INSTRUCTION: Quote, verbatim, all material below, without pictures.

INFORMATION SUPPLIED:

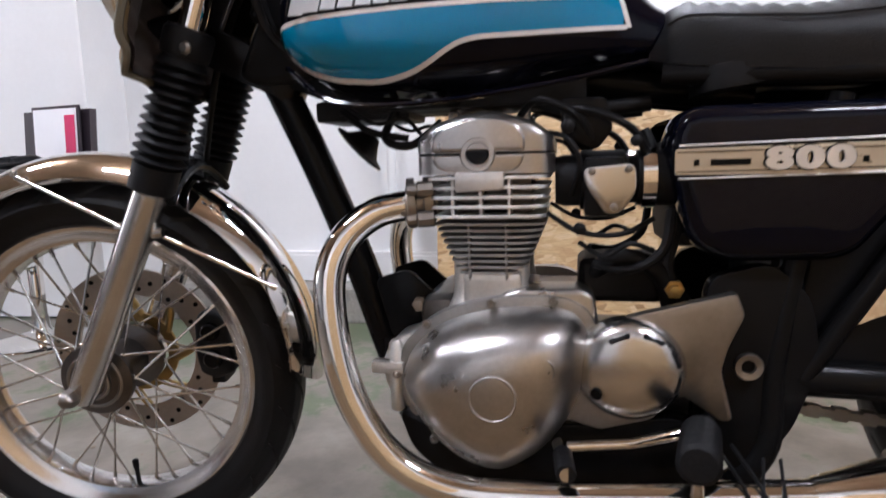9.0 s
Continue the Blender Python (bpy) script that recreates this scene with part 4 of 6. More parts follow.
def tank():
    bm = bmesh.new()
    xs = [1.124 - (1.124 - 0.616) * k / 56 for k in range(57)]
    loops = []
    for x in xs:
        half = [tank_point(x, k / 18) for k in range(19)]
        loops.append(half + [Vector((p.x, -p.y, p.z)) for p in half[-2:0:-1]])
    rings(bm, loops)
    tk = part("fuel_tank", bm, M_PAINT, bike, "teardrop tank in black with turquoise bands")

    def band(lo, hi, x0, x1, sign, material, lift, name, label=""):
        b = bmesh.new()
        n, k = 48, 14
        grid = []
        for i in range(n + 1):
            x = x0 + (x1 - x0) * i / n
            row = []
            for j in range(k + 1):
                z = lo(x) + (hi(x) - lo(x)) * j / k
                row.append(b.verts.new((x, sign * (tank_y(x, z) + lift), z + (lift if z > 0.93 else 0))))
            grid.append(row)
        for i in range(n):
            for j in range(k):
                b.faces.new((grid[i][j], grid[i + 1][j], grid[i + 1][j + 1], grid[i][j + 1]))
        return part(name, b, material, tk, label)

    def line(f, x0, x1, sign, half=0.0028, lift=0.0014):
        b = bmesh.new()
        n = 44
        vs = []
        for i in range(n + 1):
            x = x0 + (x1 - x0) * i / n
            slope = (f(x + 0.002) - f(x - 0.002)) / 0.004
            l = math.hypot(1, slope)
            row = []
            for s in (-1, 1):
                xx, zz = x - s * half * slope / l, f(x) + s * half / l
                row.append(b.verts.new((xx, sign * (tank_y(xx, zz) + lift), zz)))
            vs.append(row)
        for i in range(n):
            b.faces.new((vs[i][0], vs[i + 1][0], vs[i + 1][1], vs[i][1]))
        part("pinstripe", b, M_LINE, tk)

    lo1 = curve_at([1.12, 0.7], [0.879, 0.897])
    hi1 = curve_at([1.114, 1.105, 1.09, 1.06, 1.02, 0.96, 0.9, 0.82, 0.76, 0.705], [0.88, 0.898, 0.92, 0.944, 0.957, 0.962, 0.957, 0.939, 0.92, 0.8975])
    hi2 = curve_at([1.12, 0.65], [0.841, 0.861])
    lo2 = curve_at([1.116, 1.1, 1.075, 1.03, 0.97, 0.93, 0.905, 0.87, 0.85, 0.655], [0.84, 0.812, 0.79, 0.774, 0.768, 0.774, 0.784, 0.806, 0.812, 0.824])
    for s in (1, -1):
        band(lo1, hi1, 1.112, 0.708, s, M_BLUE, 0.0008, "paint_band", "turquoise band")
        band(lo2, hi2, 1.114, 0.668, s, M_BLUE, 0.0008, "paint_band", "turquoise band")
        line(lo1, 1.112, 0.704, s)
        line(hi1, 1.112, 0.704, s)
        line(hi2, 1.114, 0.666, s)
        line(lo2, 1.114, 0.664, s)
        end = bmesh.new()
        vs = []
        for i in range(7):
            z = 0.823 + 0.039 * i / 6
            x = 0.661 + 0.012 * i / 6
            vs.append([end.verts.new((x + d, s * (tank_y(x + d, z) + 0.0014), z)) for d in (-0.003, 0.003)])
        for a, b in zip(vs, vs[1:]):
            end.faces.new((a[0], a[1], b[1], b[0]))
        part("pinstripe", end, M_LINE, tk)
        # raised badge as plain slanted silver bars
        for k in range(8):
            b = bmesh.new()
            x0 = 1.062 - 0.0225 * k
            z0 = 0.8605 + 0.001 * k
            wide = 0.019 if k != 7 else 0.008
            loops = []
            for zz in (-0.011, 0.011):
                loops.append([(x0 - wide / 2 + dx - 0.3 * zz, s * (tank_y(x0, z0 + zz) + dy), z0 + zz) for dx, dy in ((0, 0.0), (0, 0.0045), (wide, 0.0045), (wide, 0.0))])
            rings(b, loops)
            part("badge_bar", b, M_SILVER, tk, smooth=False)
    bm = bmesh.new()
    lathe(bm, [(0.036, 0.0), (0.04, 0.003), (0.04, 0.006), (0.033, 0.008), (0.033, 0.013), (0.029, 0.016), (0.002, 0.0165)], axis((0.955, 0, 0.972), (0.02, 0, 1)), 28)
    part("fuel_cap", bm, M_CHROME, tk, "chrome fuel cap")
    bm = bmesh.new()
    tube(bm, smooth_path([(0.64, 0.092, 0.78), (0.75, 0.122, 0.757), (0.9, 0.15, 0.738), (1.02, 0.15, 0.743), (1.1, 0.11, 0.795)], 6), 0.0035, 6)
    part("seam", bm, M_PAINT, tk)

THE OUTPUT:
9.0 s
Continue the Blender Python (bpy) script that recreates this scene with part 4 of 6. More parts follow.
def tank():
    bm = bmesh.new()
    xs = [1.124 - (1.124 - 0.616) * k / 56 for k in range(57)]
    loops = []
    for x in xs:
        half = [tank_point(x, k / 18) for k in range(19)]
        loops.append(half + [Vector((p.x, -p.y, p.z)) for p in half[-2:0:-1]])
    rings(bm, loops)
    tk = part("fuel_tank", bm, M_PAINT, bike, "teardrop tank in black with turquoise bands")

    def band(lo, hi, x0, x1, sign, material, lift, name, label=""):
        b = bmesh.new()
        n, k = 48, 14
        grid = []
        for i in range(n + 1):
            x = x0 + (x1 - x0) * i / n
            row = []
            for j in range(k + 1):
                z = lo(x) + (hi(x) - lo(x)) * j / k
                row.append(b.verts.new((x, sign * (tank_y(x, z) + lift), z + (lift if z > 0.93 else 0))))
            grid.append(row)
        for i in range(n):
            for j in range(k):
                b.faces.new((grid[i][j], grid[i + 1][j], grid[i + 1][j + 1], grid[i][j + 1]))
        return part(name, b, material, tk, label)

    def line(f, x0, x1, sign, half=0.0028, lift=0.0014):
        b = bmesh.new()
        n = 44
        vs = []
        for i in range(n + 1):
            x = x0 + (x1 - x0) * i / n
            slope = (f(x + 0.002) - f(x - 0.002)) / 0.004
            l = math.hypot(1, slope)
            row = []
            for s in (-1, 1):
                xx, zz = x - s * half * slope / l, f(x) + s * half / l
                row.append(b.verts.new((xx, sign * (tank_y(xx, zz) + lift), zz)))
            vs.append(row)
        for i in range(n):
            b.faces.new((vs[i][0], vs[i + 1][0], vs[i + 1][1], vs[i][1]))
        part("pinstripe", b, M_LINE, tk)

    lo1 = curve_at([1.12, 0.7], [0.879, 0.897])
    hi1 = curve_at([1.114, 1.105, 1.09, 1.06, 1.02, 0.96, 0.9, 0.82, 0.76, 0.705], [0.88, 0.898, 0.92, 0.944, 0.957, 0.962, 0.957, 0.939, 0.92, 0.8975])
    hi2 = curve_at([1.12, 0.65], [0.841, 0.861])
    lo2 = curve_at([1.116, 1.1, 1.075, 1.03, 0.97, 0.93, 0.905, 0.87, 0.85, 0.655], [0.84, 0.812, 0.79, 0.774, 0.768, 0.774, 0.784, 0.806, 0.812, 0.824])
    for s in (1, -1):
        band(lo1, hi1, 1.112, 0.708, s, M_BLUE, 0.0008, "paint_band", "turquoise band")
        band(lo2, hi2, 1.114, 0.668, s, M_BLUE, 0.0008, "paint_band", "turquoise band")
        line(lo1, 1.112, 0.704, s)
        line(hi1, 1.112, 0.704, s)
        line(hi2, 1.114, 0.666, s)
        line(lo2, 1.114, 0.664, s)
        end = bmesh.new()
        vs = []
        for i in range(7):
            z = 0.823 + 0.039 * i / 6
            x = 0.661 + 0.012 * i / 6
            vs.append([end.verts.new((x + d, s * (tank_y(x + d, z) + 0.0014), z)) for d in (-0.003, 0.003)])
        for a, b in zip(vs, vs[1:]):
            end.faces.new((a[0], a[1], b[1], b[0]))
        part("pinstripe", end, M_LINE, tk)
        # raised badge as plain slanted silver bars
        for k in range(8):
            b = bmesh.new()
            x0 = 1.062 - 0.0225 * k
            z0 = 0.8605 + 0.001 * k
            wide = 0.019 if k != 7 else 0.008
            loops = []
            for zz in (-0.011, 0.011):
                loops.append([(x0 - wide / 2 + dx - 0.3 * zz, s * (tank_y(x0, z0 + zz) + dy), z0 + zz) for dx, dy in ((0, 0.0), (0, 0.0045), (wide, 0.0045), (wide, 0.0))])
            rings(b, loops)
            part("badge_bar", b, M_SILVER, tk, smooth=False)
    bm = bmesh.new()
    lathe(bm, [(0.036, 0.0), (0.04, 0.003), (0.04, 0.006), (0.033, 0.008), (0.033, 0.013), (0.029, 0.016), (0.002, 0.0165)], axis((0.955, 0, 0.972), (0.02, 0, 1)), 28)
    part("fuel_cap", bm, M_CHROME, tk, "chrome fuel cap")
    bm = bmesh.new()
    tube(bm, smooth_path([(0.64, 0.092, 0.78), (0.75, 0.122, 0.757), (0.9, 0.15, 0.738), (1.02, 0.15, 0.743), (1.1, 0.11, 0.795)], 6), 0.0035, 6)
    part("seam", bm, M_PAINT, tk)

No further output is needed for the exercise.